Justice Minister Knut Storberget at a PST anti-terrorism briefing earlier this year. PHOTO: Justisdepartementet

Storberget told newspaper Dagsavisen, for example, that Norway’s special police intelligence unit PST has received a 50 percent boost in funding and a 30 percent boost in staffing for anti-terrorism operations. “And we stand shoulder-to-shoulder with our Swedish colleagues on this,” he told reporters on Sunday.

Storberget also used the suicide bombing on a busy shopping street in downtown Stockholm, which killed the bomber but no others, as another reason why the Parliament should go along with an EU directive that would require storage of telecommunications records, to aid police in terrorism investigations.

That issue has split his own government, with two of its three parties refusing to support the so-called “EU data directive” because of privacy concerns. The unusual lack of cooperation from the Socialist Left party and the Center Party has forced Storberget and his Labour Party colleagues to seek support from opposition politicians, several of whom quickly accused the justice minister on Sunday of resorting to scare tactics and using the Stockholm bombing to get the measure passed.

There’s little doubt the bombing, the first of its kind in Scandinavia, has shaken Norwegian officials and disclosed flaws in Sweden’s own anti-terrorism operations. Questions were flying over how the perpetrator, a young Iraqi man living in Sweden who had publicly revealed increasing radicalism, had evaded police attention.

Norway’s ambassador to Sweden, veteran diplomat Anna K Lund, said Sweden was now “at a crossroads” and that the bombing was viewed as “very dramatic.” Lund told newspaper Aftenposten, however, that there are differences between Swedish and Norwegian society and Sweden has experienced many more dramatic incidents than Norway.

Brynjar Lia, a researcher for the defense ministry, noted that Norwegian police have invested heavily in preventative measures, including constant dialogue with Islamic groups in Norway and with individuals. He also noted that Sweden is twice Norway’s size in terms of population, suggesting that extremists can have more room to operate.

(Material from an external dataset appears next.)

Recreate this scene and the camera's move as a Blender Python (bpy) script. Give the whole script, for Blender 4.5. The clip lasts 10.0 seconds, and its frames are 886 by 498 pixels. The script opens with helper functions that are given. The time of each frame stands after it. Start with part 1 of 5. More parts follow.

Norwegian police weren’t boosting the terrorism threat level in response to the Stockholm bombing, and holiday shoppers polled at random in downtown Oslo weren’t letting themselves be scared off. Tore Bjørgo, another terrorism researcher in Oslo, told Dagsavisen the terrorists’ major goal is to spread fear, “and the question is whether we’ll allow ourselves to be steered by that.”